§ PROMPT
Reproduce the material word for word; the images stay out.
>> START
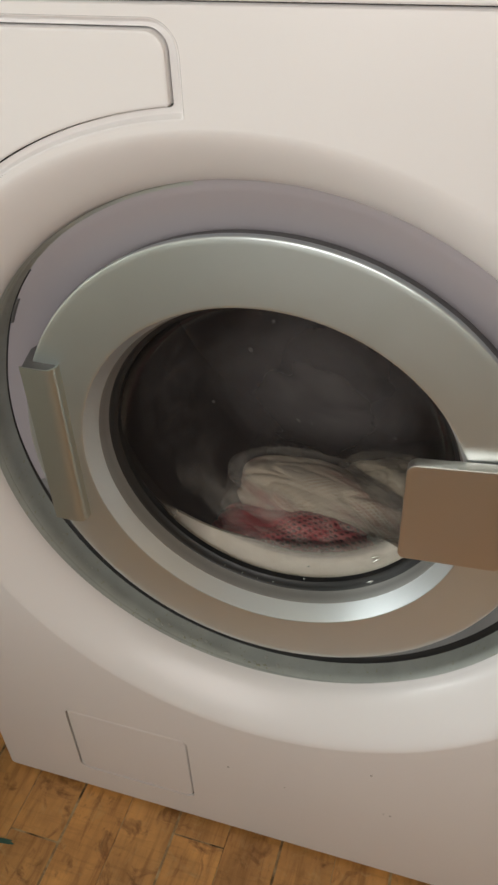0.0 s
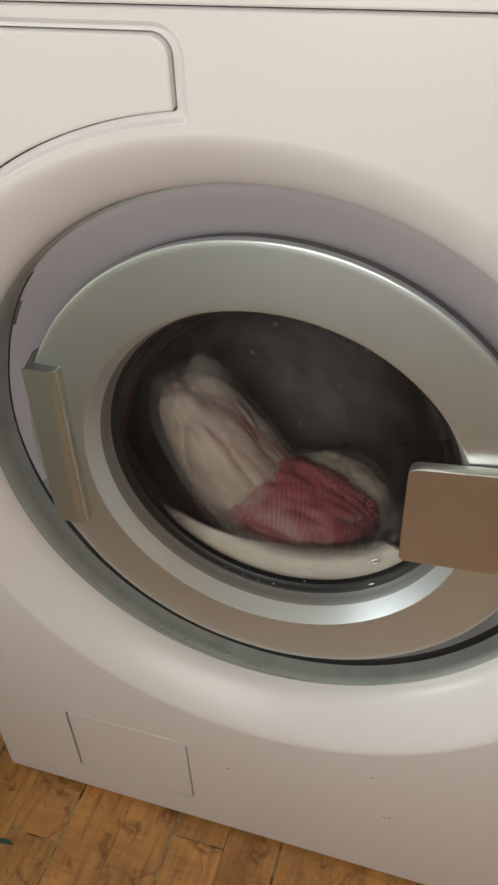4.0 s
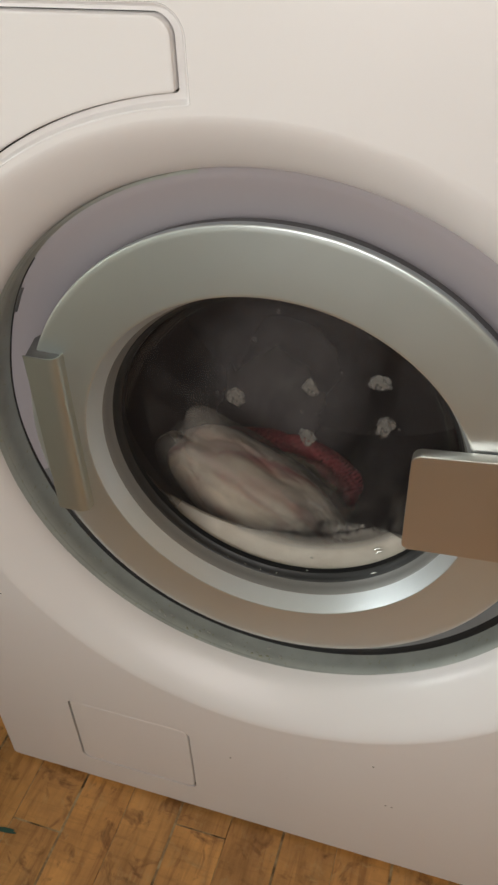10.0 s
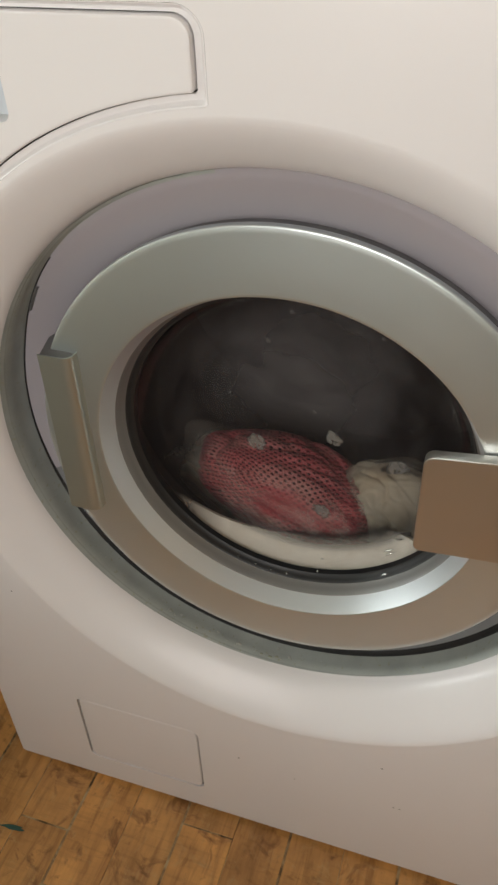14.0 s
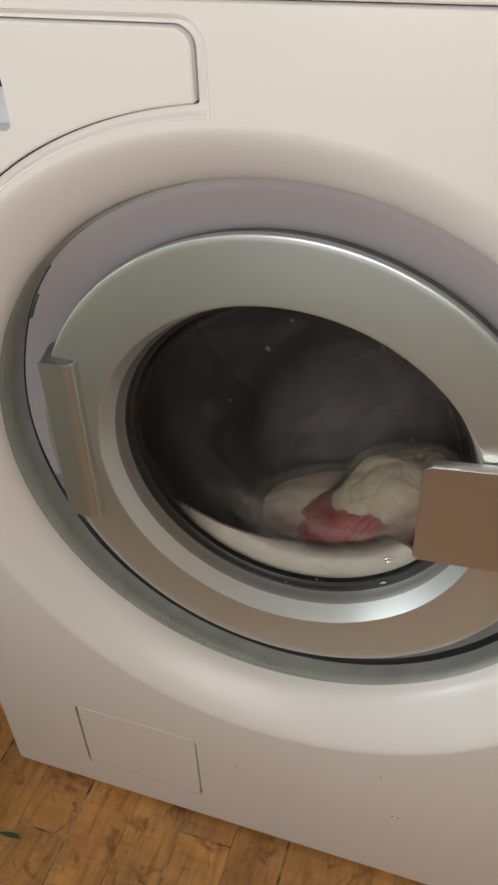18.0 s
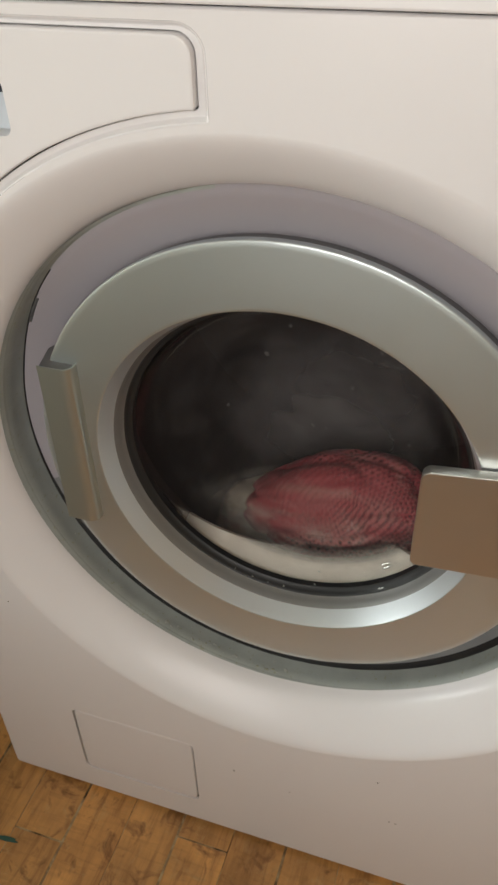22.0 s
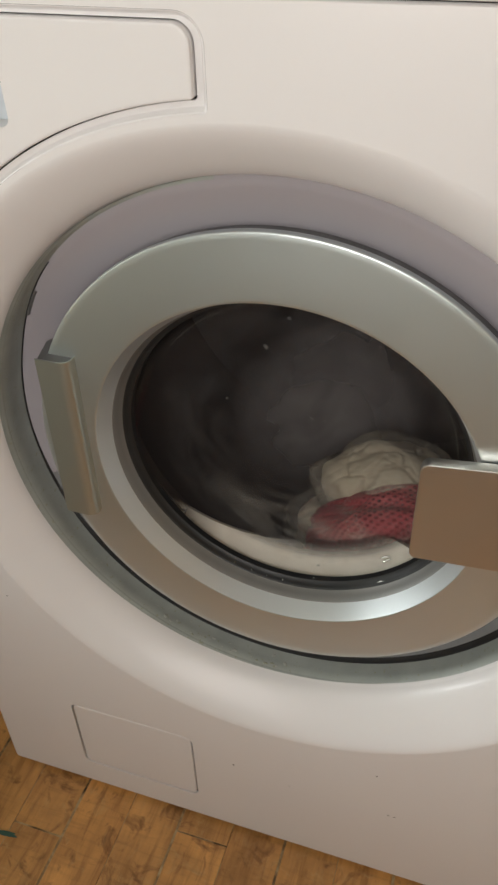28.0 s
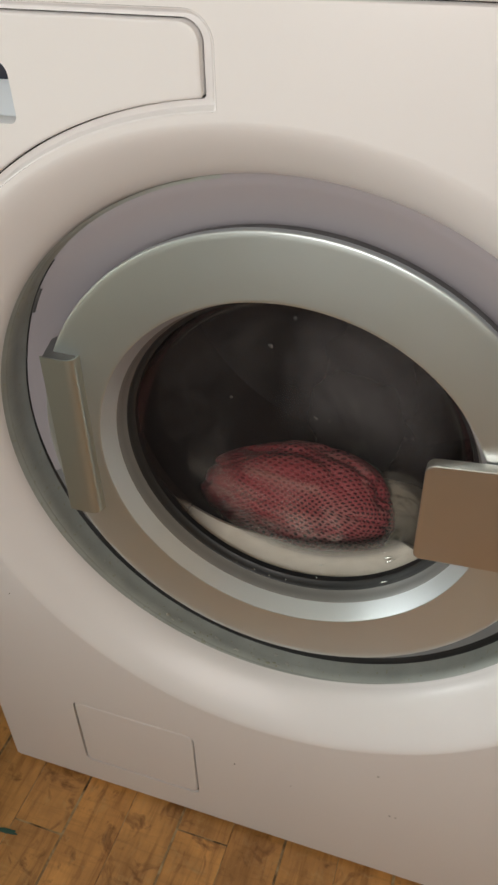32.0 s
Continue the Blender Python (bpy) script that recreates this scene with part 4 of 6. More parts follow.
>> END
§ COMPLETED TASK
0.0 s
4.0 s
10.0 s
14.0 s
18.0 s
22.0 s
28.0 s
32.0 s
Continue the Blender Python (bpy) script that recreates this scene with part 4 of 6. More parts follow.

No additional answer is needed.